Ответственность за кражу: 1917–1996 годы
«Всякая концепция может быть правильно понимаема только тогда, когда известна ее история, – писал выдающийся русский ученый-юрист Д. А. Дриль, – это приложимо ко всем вопросам и явлениям общественной жизни, а в том числе, конечно, и к изучению явлений в области уголовного права»[40].
Мы попытаемся обратиться к ней, насколько это позволяет объем статьи, применительно к изучению уголовной ответственности за кражи, которая не только была, но и продолжает оставаться самым распространенным преступлением в структуре преступности. В качестве анализируемого нами выбран исторический период, который обозначен как советский (1917–1993 годы)[41]. Это теперь хотя и недалекая, но уже история.
Следует отметить, что в советский период история развития этого института, как никакого другого, предусматривавшего уголовную ответственность за конкретные виды преступлений, была весьма богата. Сравниться с ней, пожалуй, может лишь ответственность за убийство, которая также претерпела множественные изменения.

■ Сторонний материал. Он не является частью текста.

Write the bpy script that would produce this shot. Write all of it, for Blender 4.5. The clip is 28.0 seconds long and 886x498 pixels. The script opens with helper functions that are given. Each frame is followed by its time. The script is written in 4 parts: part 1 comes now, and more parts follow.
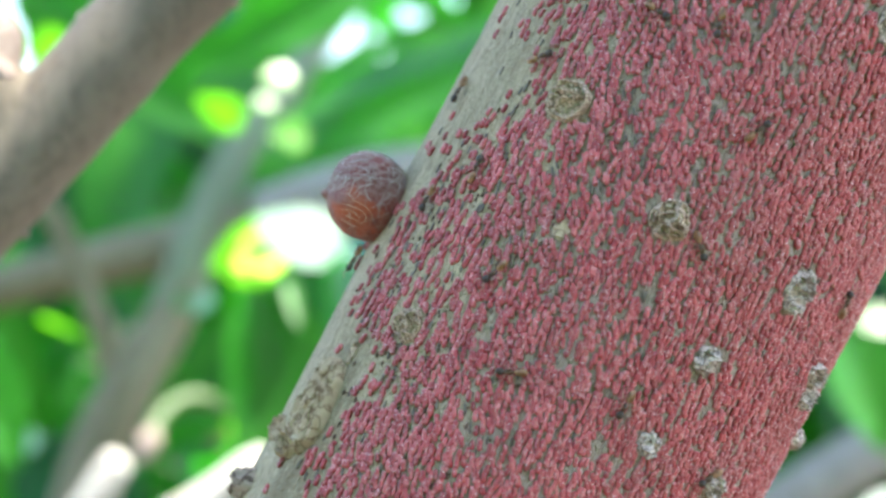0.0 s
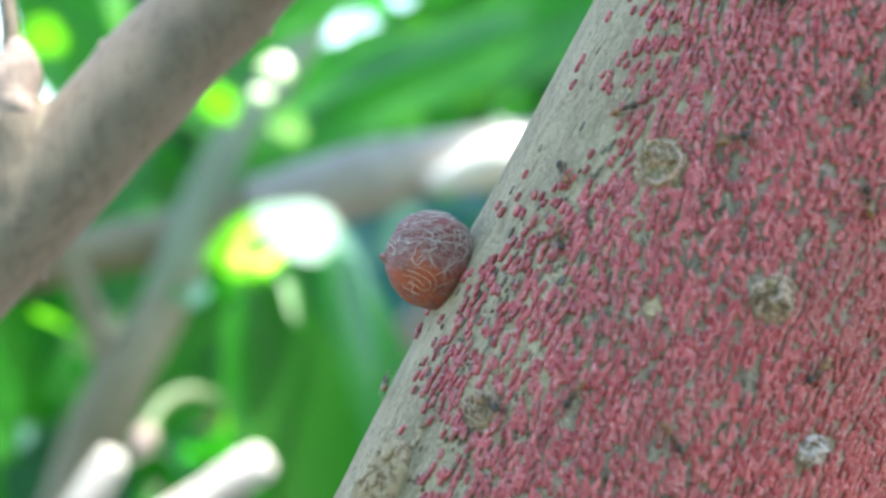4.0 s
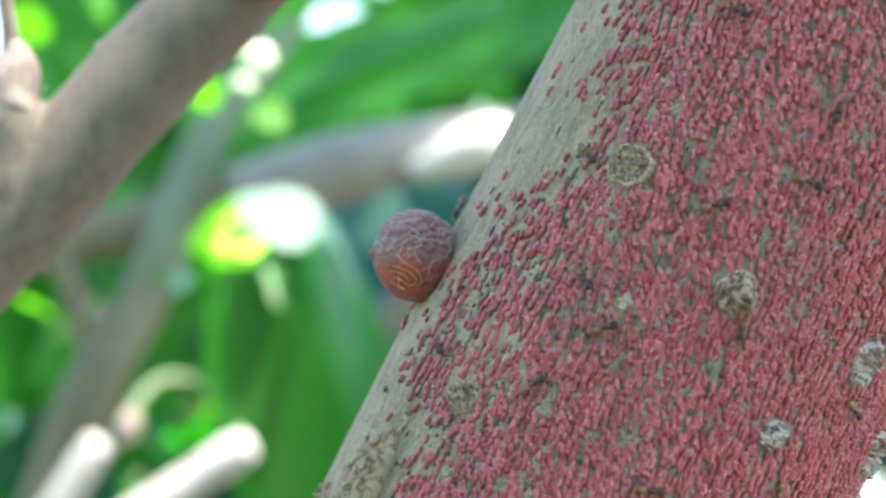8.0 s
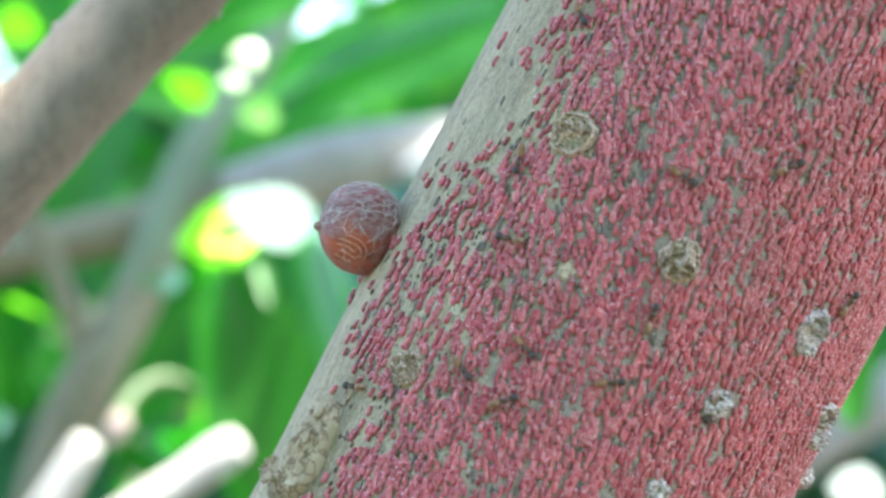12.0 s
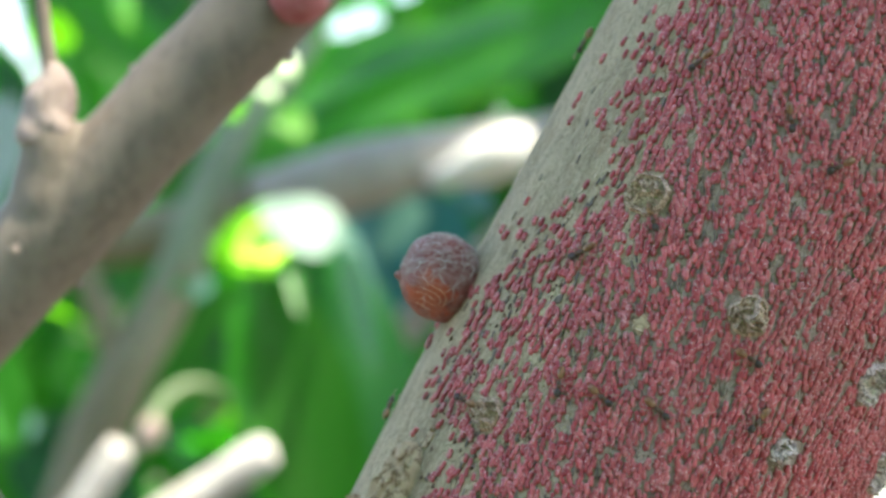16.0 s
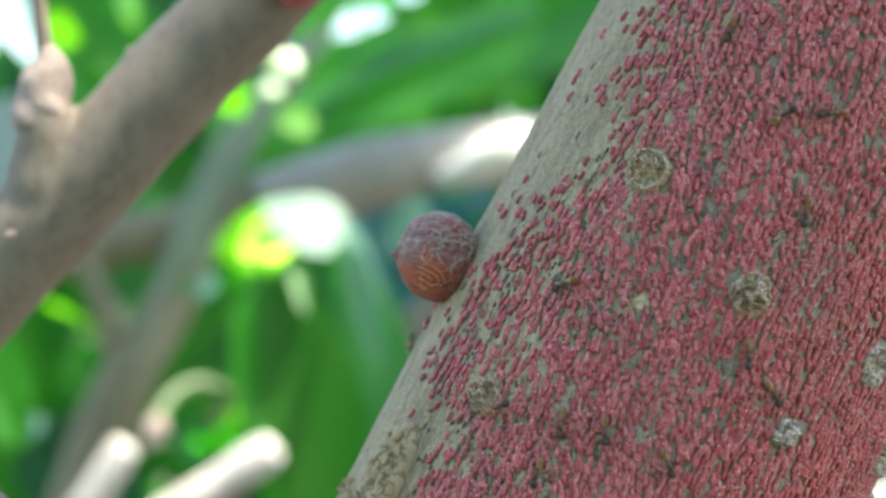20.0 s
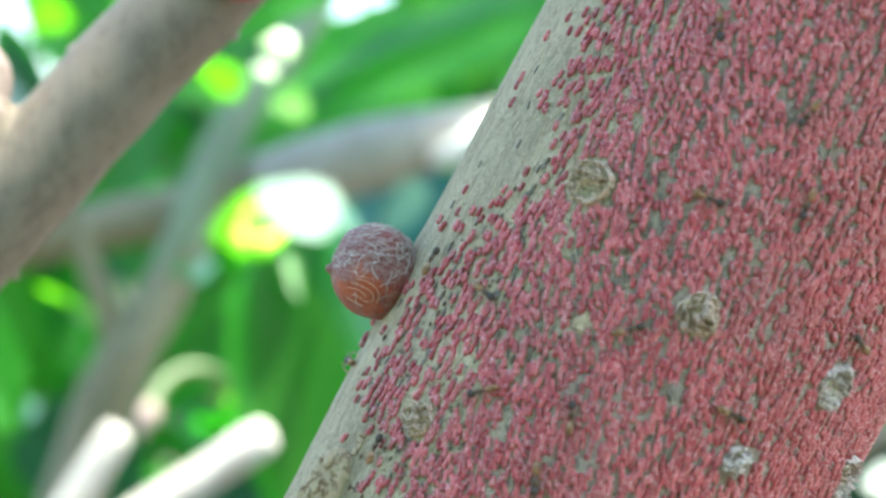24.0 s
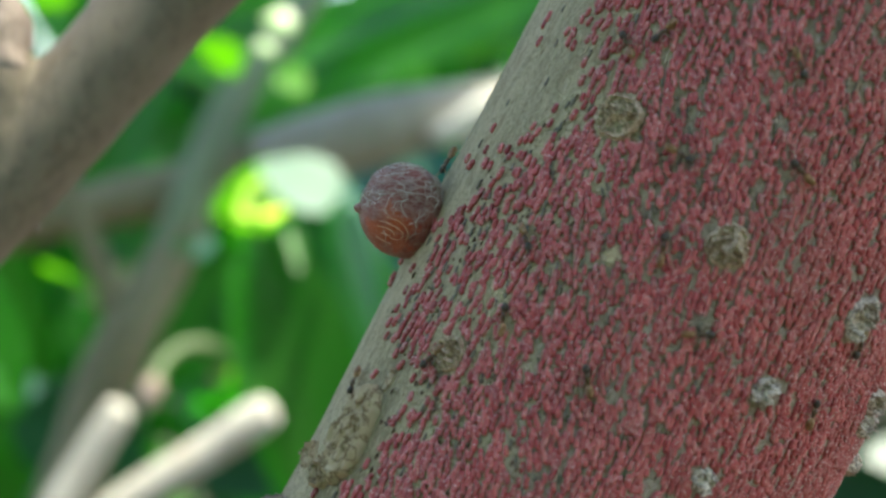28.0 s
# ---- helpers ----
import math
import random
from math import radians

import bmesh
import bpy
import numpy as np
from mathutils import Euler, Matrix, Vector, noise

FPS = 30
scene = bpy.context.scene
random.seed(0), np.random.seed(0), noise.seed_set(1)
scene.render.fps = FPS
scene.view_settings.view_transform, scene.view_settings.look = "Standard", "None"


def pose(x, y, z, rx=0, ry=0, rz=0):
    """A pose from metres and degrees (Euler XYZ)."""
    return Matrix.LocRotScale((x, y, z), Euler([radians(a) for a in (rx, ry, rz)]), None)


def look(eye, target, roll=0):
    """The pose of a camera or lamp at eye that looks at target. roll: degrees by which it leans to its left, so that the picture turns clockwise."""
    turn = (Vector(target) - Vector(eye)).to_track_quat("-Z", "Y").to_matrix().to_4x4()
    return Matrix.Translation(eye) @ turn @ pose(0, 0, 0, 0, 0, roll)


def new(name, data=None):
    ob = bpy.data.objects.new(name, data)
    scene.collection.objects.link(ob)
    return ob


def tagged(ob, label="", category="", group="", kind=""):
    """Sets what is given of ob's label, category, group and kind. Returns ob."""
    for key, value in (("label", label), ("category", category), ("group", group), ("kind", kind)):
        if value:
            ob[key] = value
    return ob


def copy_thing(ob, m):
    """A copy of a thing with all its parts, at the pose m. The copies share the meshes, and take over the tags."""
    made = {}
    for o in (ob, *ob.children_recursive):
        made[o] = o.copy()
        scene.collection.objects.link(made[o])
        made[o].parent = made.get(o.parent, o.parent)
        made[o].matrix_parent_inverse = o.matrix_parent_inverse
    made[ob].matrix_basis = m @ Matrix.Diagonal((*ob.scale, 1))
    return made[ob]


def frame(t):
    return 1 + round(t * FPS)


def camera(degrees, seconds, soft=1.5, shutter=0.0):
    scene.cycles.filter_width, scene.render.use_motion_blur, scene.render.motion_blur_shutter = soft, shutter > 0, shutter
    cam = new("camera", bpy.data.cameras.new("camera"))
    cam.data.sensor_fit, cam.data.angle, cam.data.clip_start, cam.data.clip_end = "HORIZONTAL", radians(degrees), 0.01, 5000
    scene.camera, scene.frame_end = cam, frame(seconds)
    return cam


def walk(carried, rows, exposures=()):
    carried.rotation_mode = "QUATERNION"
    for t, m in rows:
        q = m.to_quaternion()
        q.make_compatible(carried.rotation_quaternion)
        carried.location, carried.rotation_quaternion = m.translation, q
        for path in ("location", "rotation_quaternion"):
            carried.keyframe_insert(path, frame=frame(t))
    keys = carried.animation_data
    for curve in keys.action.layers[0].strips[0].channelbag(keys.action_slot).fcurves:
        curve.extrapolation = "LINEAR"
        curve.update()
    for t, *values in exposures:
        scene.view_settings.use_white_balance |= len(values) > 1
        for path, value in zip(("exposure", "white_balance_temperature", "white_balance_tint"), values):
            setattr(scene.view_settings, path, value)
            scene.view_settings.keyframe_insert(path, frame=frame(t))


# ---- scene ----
cam = camera(28.0, 28.0, soft=2.8)
cam.data.dof.use_dof, cam.data.dof.focus_distance = True, 0.0728
cam.data.dof.aperture_fstop = 55.0
ROWS = [
    (0.0, 0.00050, 0.00052, 1.39958, 90.199, 0.056, 0.125),
    (0.5, 0.00084, -0.00082, 1.40029, 89.829, 0.335, 0.062),
    (1.0, 0.00080, -0.00143, 1.40056, 89.853, 0.403, -0.027),
    (1.5, 0.00134, -0.00115, 1.40084, 89.723, 0.337, 0.323),
    (2.0, -0.00095, -0.00011, 1.40044, 89.703, 0.357, 0.008),
    (2.5, 0.00056, 0.00132, 1.40093, 89.553, 0.381, -0.104),
    (3.0, -0.00003, 0.00381, 1.40057, 89.576, 0.454, 0.085),
    (3.5, -0.00313, 0.00558, 1.40299, 89.737, 0.128, -0.178),
    (4.0, -0.00293, 0.00711, 1.40324, 89.530, -0.010, -0.333),
    (4.5, -0.00373, 0.00690, 1.40361, 89.528, -0.174, -0.326),
    (6.5, -0.00380, 0.00543, 1.40363, 89.172, 0.003, -0.691),
    (7.0, -0.00301, 0.00438, 1.40397, 89.149, 0.077, -0.644),
    (7.5, -0.00299, 0.00342, 1.40419, 89.069, 0.083, -0.864),
    (8.0, -0.00312, 0.00278, 1.40380, 89.037, 0.050, -0.959),
    (8.5, -0.00350, 0.00211, 1.40363, 89.092, 0.027, -0.892),
    (9.0, -0.00250, 0.00206, 1.40331, 89.018, 0.032, -1.090),
    (9.5, -0.00313, 0.00272, 1.40281, 89.026, 0.058, -1.044),
    (10.0, -0.00112, 0.00299, 1.40294, 88.995, 0.048, -1.195),
    (10.5, -0.00148, 0.00359, 1.40285, 88.623, 0.264, -1.370),
    (11.0, -0.00045, 0.00371, 1.40309, 88.728, 0.514, -1.442),
    (11.5, -0.00056, 0.00380, 1.40245, 88.903, 0.432, -1.260),
    (12.0, -0.00084, 0.00337, 1.40242, 89.172, 0.250, -0.976),
    (12.5, -0.00204, 0.00173, 1.40284, 89.326, -0.169, -0.749),
    (13.0, -0.00292, 0.00198, 1.40317, 89.125, -0.056, -0.716),
    (13.5, -0.00315, 0.00186, 1.40294, 89.217, -0.158, -0.782),
    (15.5, -0.00355, 0.00079, 1.40324, 89.407, -0.327, -0.215),
    (16.0, -0.00339, -0.00030, 1.40457, 89.222, -0.282, -0.338),
    (16.5, -0.00389, 0.00052, 1.40381, 89.224, -0.207, -0.390),
    (17.0, -0.00366, 0.00093, 1.40356, 89.280, -0.214, -0.299),
    (17.5, -0.00402, 0.00099, 1.40341, 89.301, -0.223, -0.134),
    (18.0, -0.00530, 0.00062, 1.40304, 89.485, -0.353, 0.084),
    (18.5, -0.00417, 0.00045, 1.40334, 89.393, -0.248, 0.110),
    (19.0, -0.00357, 0.00030, 1.40309, 89.428, -0.347, -0.106),
    (19.5, -0.00434, 0.00067, 1.40313, 89.359, -0.192, 0.121),
    (20.0, -0.00297, 0.00091, 1.40354, 89.290, -0.229, -0.114),
    (20.5, -0.00230, 0.00086, 1.40409, 88.987, -0.011, -0.260),
    (22.5, -0.00132, 0.00295, 1.40334, 89.320, -0.072, 0.130),
    (23.0, -0.00226, 0.00402, 1.40388, 88.917, -0.051, 0.388),
    (23.5, -0.00209, 0.00517, 1.40415, 88.485, -0.223, 0.101),
    (24.0, -0.00000, 0.00512, 1.40502, 88.559, -0.121, 0.128),
    (24.5, 0.00027, 0.00398, 1.40549, 88.515, -0.098, 0.176),
    (25.0, -0.00071, 0.00301, 1.40564, 88.495, -0.111, 0.065),
    (25.5, 0.00051, 0.00268, 1.40580, 88.349, 0.046, 0.180),
    (26.0, -0.00105, 0.00198, 1.40518, 88.458, -0.081, 0.171),
    (26.5, -0.00232, 0.00263, 1.40437, 88.239, 0.125, 0.285),
    (27.0, -0.00177, 0.00379, 1.40410, 88.236, 0.279, 0.247),
    (27.5, -0.00053, 0.00433, 1.40388, 88.099, 0.182, 0.025),
    (28.0, -0.00133, 0.00438, 1.40322, 87.990, 0.113, -0.002),
]
EXPOSURES = [(t, stops, kelvin, 6.0 if t < 22 else 3.0 if t < 24 else 1.0 if t < 27 else -2.0) for t, stops, kelvin in ((0, 2.25, 6600), (1.5, 2.37, 6580), (3, 2.39, 6400), (4, 2.28, 6450), (7, 2.07, 6490), (8, 2.12, 6500), (9, 2.25, 6420), (10, 2.37, 6380), (11, 2.47, 6220), (12, 2.45, 6380), (13, 2.07, 6950), (13.5, 2.03, 6950), (16, 1.87, 7030), (17, 1.79, 6930), (18, 1.60, 6910), (19, 1.90, 6900), (20, 1.89, 6880), (23, 2.15, 6680), (24, 2.35, 6530), (25, 2.32, 6680), (26, 2.12, 6930), (27, 1.61, 7180), (28, 1.37, 7180))]
walk(cam, [(t, pose(x, y, z, rx, ry, rz)) for t, x, y, z, rx, ry, rz in ROWS], EXPOSURES)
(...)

После «слома» старой государственной машины, в том числе правотворческой, зарождающееся советское законодательство в первую очередь принимало нормы, направленные на борьбу с преступлениями, представлявшими наибольшую на тот момент опасность: саботаж, контрреволюционные выступления, спекуляция и т. д. К наиболее опасным преступлениям относилось также посягательство на общественную собственность, однако уголовное законодательство почти не содержало норм о преступлениях против личности и имущества граждан. Тем не менее, уже в воззвании от 28 октября 1917 года Военно-революционный комитет (ВРК) пишет, что он «не допустит никакого нарушения революционного порядка», что «воровство, разбои, нападения, погромные попытки будут немедленно караться, и виновные в этих преступлениях будут беспощадно судимы Военно-революционным судом»[42].
Ответственность за преступления в этот период регулировалась в основном специальными декретами и правовыми актами по некоторым отдельным составам преступлений. Так, к апрелю 1918 года существовало уже 17 специальных уголовно-правовых декретов и 15 актов, а к концу сентября 1918 года из 72 законов, содержавших уголовную санкцию, было издано:
– декретов и постановлений ЦИК и СНК – 55;
– постановлений наркоматов – 15;
– приказов наркоматов – 2[43].
Среди них фактически отсутствовали специальные нормы об ответственности за кражи, что объяснялось в частности тем, что советский суд в борьбе с подобными преступлениями не сталкивался с особыми трудностями. Д. И. Курский, говоря об этом, отмечал: «…в этой области для народного суда является бесспорным самая наличность в этом деянии признаков дезорганизации слагающихся новых социальных отношений, то есть преступности деяния…»[44]. Естественно, что в этот период не могло быть (в силу указанных выше причин) и самого понятия кражи с уголовно-правовой точки зрения. В этом смысле, думается, резонно было бы руководствоваться последним дореволюционным законодательством, которым являлось Уголовное уложение 1903 года. Оно, кстати, объединило кражу и ненасильственный грабеж в один состав, обозначив его термином «воровство». Однако это противоречило идеологии новой власти, которая сначала фактически, а затем, в первых декретах о суде, и юридически отменила старые уголовные законы и запретила их применение, однако рекомендовала в случаях отсутствия прямых на то указаний руководствоваться социалистическим правосознанием.